* Written instruction
Within the records below, reproduce without change the lines from the line that has "6. More parts follow." through the line that has "bmesh.ops.transform(bm, matrix=m, verts=[v", and only those.

* Input for this task
Start

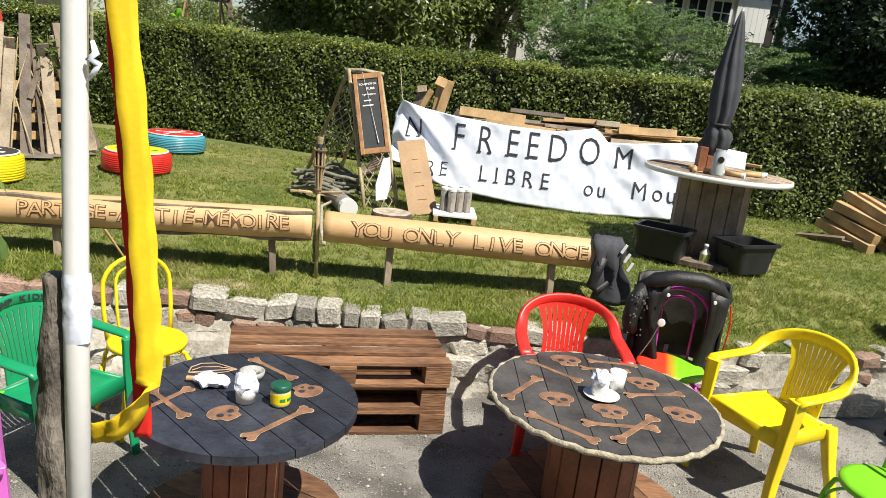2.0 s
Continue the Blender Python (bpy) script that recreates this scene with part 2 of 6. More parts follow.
def lathe(bm, profile, seg=32, m=None):
    """Turns (radius, height) pairs round z."""
    rings = []
    for r, z in profile:
        rings.append([bm.verts.new((r * math.cos(k * math.tau / seg), r * math.sin(k * math.tau / seg), z)) for k in range(seg)] if r > 1e-5 else [bm.verts.new((0, 0, z))])
    for a, b in zip(rings, rings[1:]):
        for k in range(seg):
            q = [a[k % len(a)], a[(k + 1) % len(a)], b[(k + 1) % len(b)], b[k % len(b)]]
            q = list(dict.fromkeys(q))
            if len(q) > 2:
                bm.faces.new(q)
    if m is not None:
        bmesh.ops.transform(bm, matrix=m, verts=[v for r in rings for v in r])


def slab(bm, outline, z0, z1, m=None):
    """A flat outline raised from z0 to z1."""
    lo = [bm.verts.new((x, y, z0)) for x, y in outline]
    hi = [bm.verts.new((x, y, z1)) for x, y in outline]
    n = len(lo)
    bm.faces.new(hi)
    bm.faces.new(list(reversed(lo)))
    for i in range(n):
        bm.faces.new((lo[i], lo[(i + 1) % n], hi[(i + 1) % n], hi[i]))
    if m is not None:
        bmesh.ops.transform(bm, matrix=m, verts=lo + hi)


def words(text, height, bend=None, depth=0.004, spread=1.0, wobble=0.0, bold=0.0, seed=1):
    """A bmesh of raised lettering from the built-in font, centred, in the plane z = 0; bend maps each point to its place."""
    rnd = random.Random(seed)
    bm = bmesh.new()
    cu = bpy.data.curves.new("lettering", "FONT")
    cu.body, cu.size, cu.extrude, cu.offset, cu.resolution_u = text, height * 1.38, depth, bold, 3
    cu.space_character, cu.align_x = spread, "CENTER"
    ob = bpy.data.objects.new("lettering", cu)
    scene.collection.objects.link(ob)
    me = bpy.data.meshes.new_from_object(ob.evaluated_get(bpy.context.evaluated_depsgraph_get()))
    bm.from_mesh(me)
    bpy.data.objects.remove(ob)
    bpy.data.meshes.remove(me)
    if bend:
        for e in range(2):
            long = [x for x in bm.edges if x.calc_length() > height * 0.35]
            if long:
                bmesh.ops.subdivide_edges(bm, edges=long, cuts=1)
        bmesh.ops.triangulate(bm, faces=bm.faces[:])
        for v in bm.verts:
            w = Vector((noise.noise(v.co * (9 / height * 0.1)) * wobble, noise.noise(v.co * (9 / height * 0.1) + Vector((7, 3, 1))) * wobble, 0))
            v.co = Vector(bend(v.co + w))
    return bm


def leaves(name, centres, normals, sizes, material, ratio=0.5, parent=None, seed=3, fold=0.0, kind=""):
    """One object of many small pointed leaves at numpy places; each leaf is a bent diamond."""
    rs = np.random.RandomState(seed)
    n = len(centres)
    nv = normals + rs.normal(0, 0.45, (n, 3))
    nv /= np.linalg.norm(nv, axis=1)[:, None]
    a = np.cross(nv, rs.normal(0, 1, (n, 3)))
    a /= np.linalg.norm(a, axis=1)[:, None]
    b = np.cross(nv, a)
    s = sizes[:, None]
    v = np.stack([centres - a * s, centres + b * s * ratio + nv * s * fold, centres + a * s, centres - b * s * ratio + nv * s * fold], 1).reshape(-1, 3)
    me = bpy.data.meshes.new(name)
    me.vertices.add(4 * n)
    me.vertices.foreach_set("co", v.astype(np.float32).ravel())
    me.loops.add(4 * n)
    me.loops.foreach_set("vertex_index", np.arange(4 * n, dtype=np.int32))
    me.polygons.add(n)
    me.polygons.foreach_set("loop_start", np.arange(0, 4 * n, 4, dtype=np.int32))
    me.update(calc_edges=True)
    me.materials.append(M[material])
    ob = new(name, me)
    ob.parent = parent
    if kind:
        ob["kind"] = kind
    return ob


# ---- ground, wall, hedge ----
# the foot of the lawn's edge: x, y of the wall's top and its height
EDGE = [(-9.0, 3.75, 0.66), (-5.2, 3.8, 0.64), (-4.3, 3.95, 0.62), (-3.6, 4.08, 0.58), (-2.75, 4.24, 0.53), (-1.3, 4.62, 0.49), (-0.1, 4.74, 0.48),
        (0.5, 4.8, 0.48), (2.1, 5.0, 0.46), (3.0, 5.3, 0.45), (4.2, 5.6, 0.45), (9.0, 6.3, 0.46)]


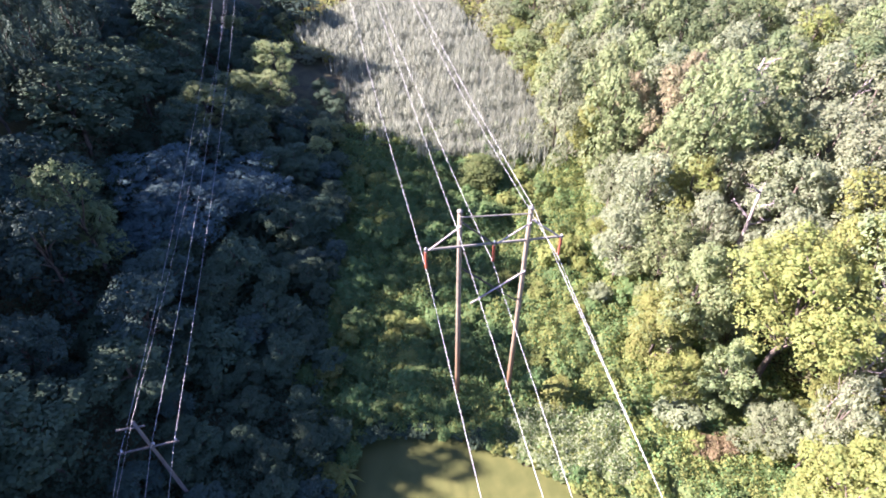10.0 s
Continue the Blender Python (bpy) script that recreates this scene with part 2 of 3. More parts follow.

End

* Final result
Continue the Blender Python (bpy) script that recreates this scene with part 2 of 6. More parts follow.
def lathe(bm, profile, seg=32, m=None):
    """Turns (radius, height) pairs round z."""
    rings = []
    for r, z in profile:
        rings.append([bm.verts.new((r * math.cos(k * math.tau / seg), r * math.sin(k * math.tau / seg), z)) for k in range(seg)] if r > 1e-5 else [bm.verts.new((0, 0, z))])
    for a, b in zip(rings, rings[1:]):
        for k in range(seg):
            q = [a[k % len(a)], a[(k + 1) % len(a)], b[(k + 1) % len(b)], b[k % len(b)]]
            q = list(dict.fromkeys(q))
            if len(q) > 2:
                bm.faces.new(q)
    if m is not None:
        bmesh.ops.transform(bm, matrix=m, verts=[v for r in rings for v in r])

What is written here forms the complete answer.